Marcelo vuelve al pueblo donde nació, luego de haber huido de allí hace ocho años. No vuelve por decisión propia, un compromiso laboral lo obliga a tomar un micro que lo lleve de regreso. Él quisiera ir, cumplir con su trabajo y volver a la vida de siempre como si nada hubiera pasado; quisiera hacer de cuenta que nunca estuvo allí, o fingir que ese pueblo es cualquier otro pueblo.
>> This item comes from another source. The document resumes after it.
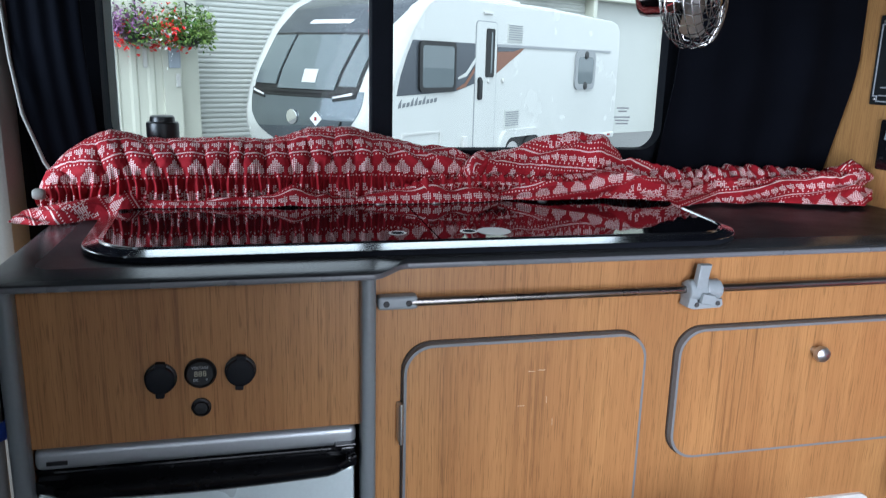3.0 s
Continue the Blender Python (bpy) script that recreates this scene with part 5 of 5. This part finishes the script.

Pero eso no es posible porque ni bien él baja del micro se da cuenta de que en ese lugar late parte de su vida. Allí está su casa, la bicicletería de su padre, la plaza del pueblo que lo despidió al partir. Allí está su hermano, un niño de casi cuarenta años a quien todavía extraña. Allí está su padre, un hombre duro al que todavía teme. Y allí está vívido y real el fantasma de su madre muerta, con sus caricias, sus canciones y su risa clandestina; una madre más presente en esa familia que cualquiera de sus integrantes vivos.
Marcelo entonces no podrá salir de ese pueblo indemne. Porque al volver sentirá otra vez en carne viva las heridas que lo hicieron partir, para lastimarlas una vez más o para curarlas definitivamente.